- **To be done**: Pictures within the data are to be left out; everything else must be reproduced exactly.

- **Dataset extract**:
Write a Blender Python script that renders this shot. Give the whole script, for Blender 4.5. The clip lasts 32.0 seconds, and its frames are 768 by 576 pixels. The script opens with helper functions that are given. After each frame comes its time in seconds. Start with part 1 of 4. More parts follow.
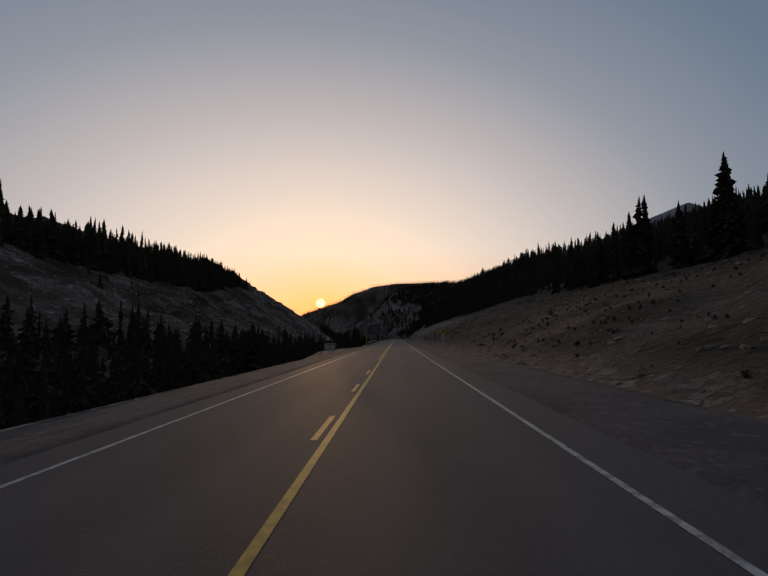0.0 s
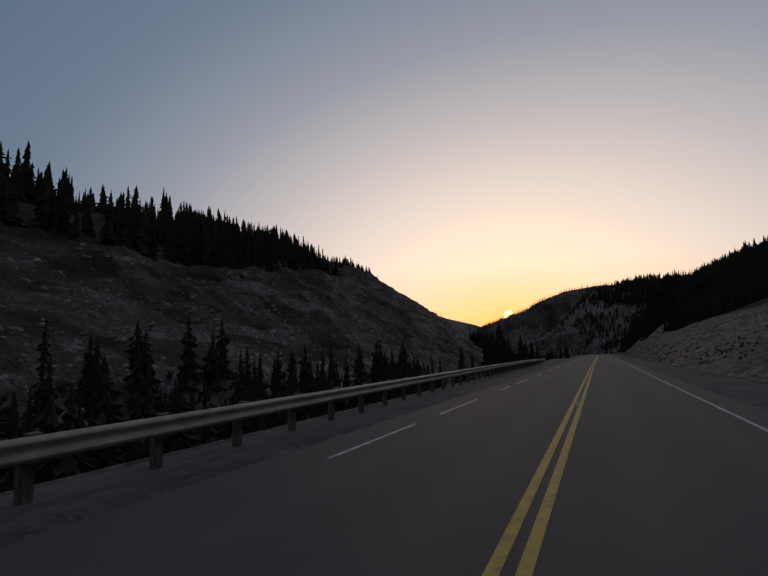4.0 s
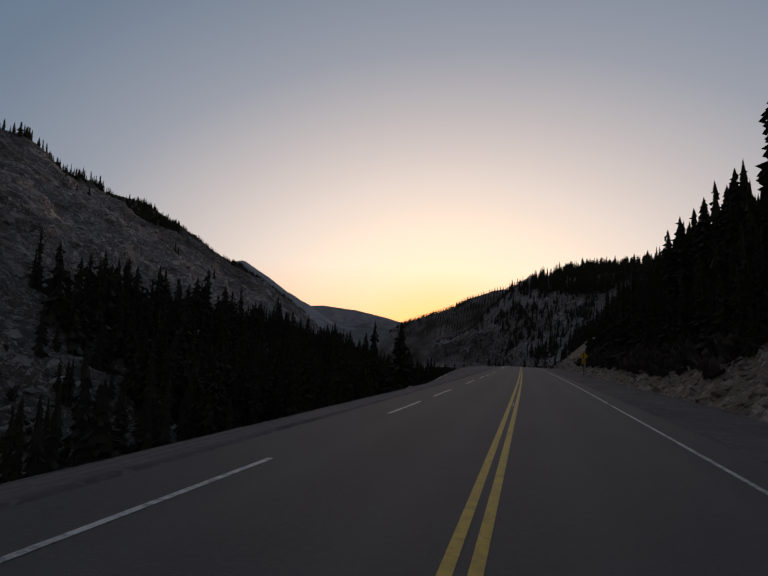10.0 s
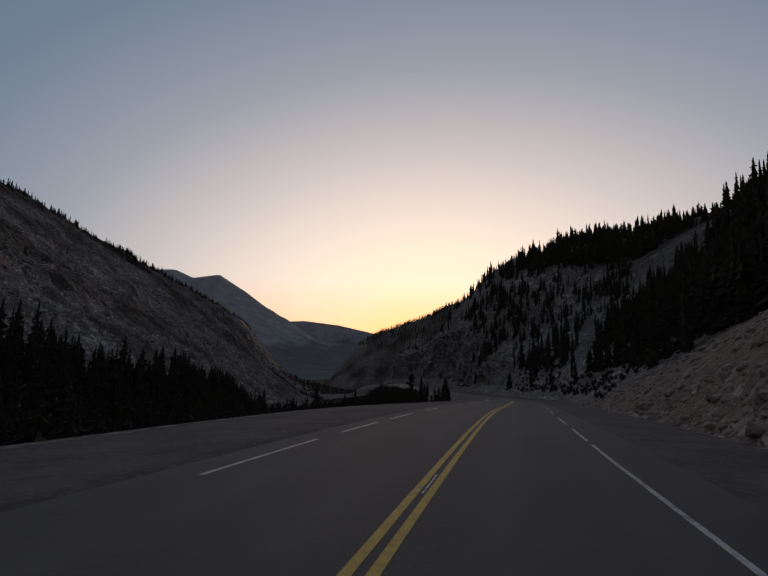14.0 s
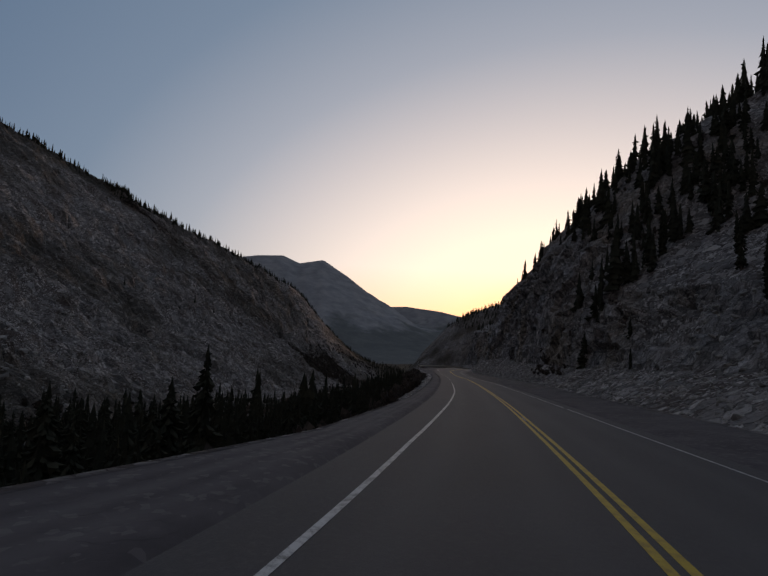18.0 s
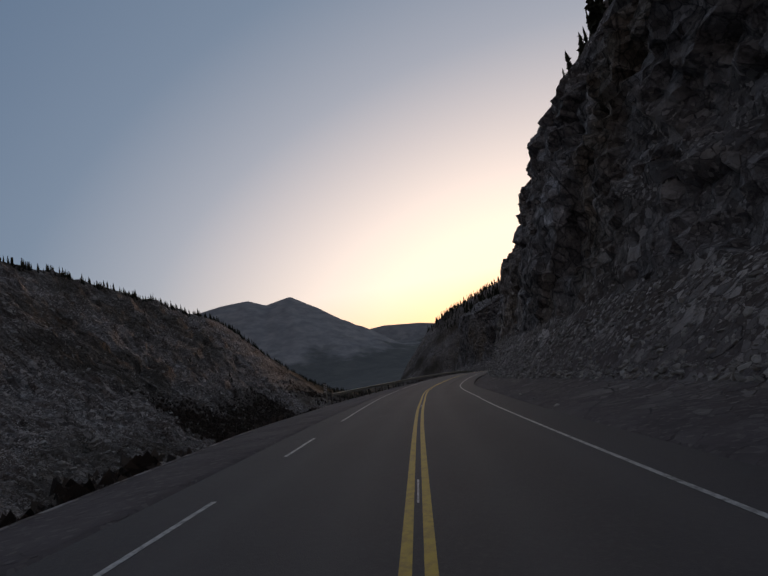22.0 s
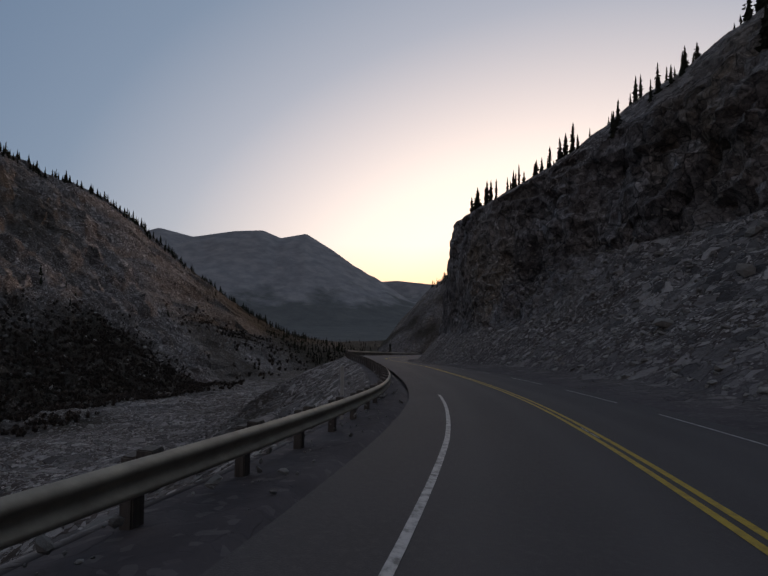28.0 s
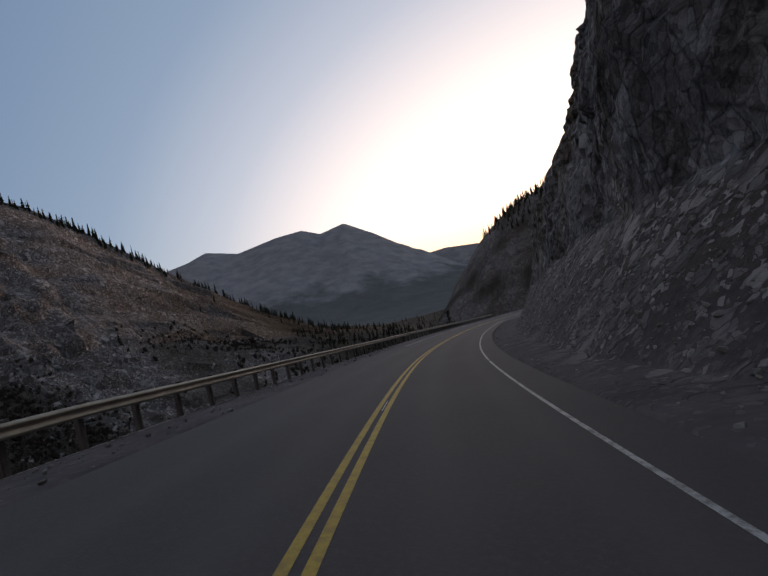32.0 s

- **Solution to this task**:
Write a Blender Python script that renders this shot. Give the whole script, for Blender 4.5. The clip lasts 32.0 seconds, and its frames are 768 by 576 pixels. The script opens with helper functions that are given. After each frame comes its time in seconds. Start with part 1 of 4. More parts follow.
0.0 s
4.0 s
10.0 s
14.0 s
18.0 s
22.0 s
28.0 s
32.0 s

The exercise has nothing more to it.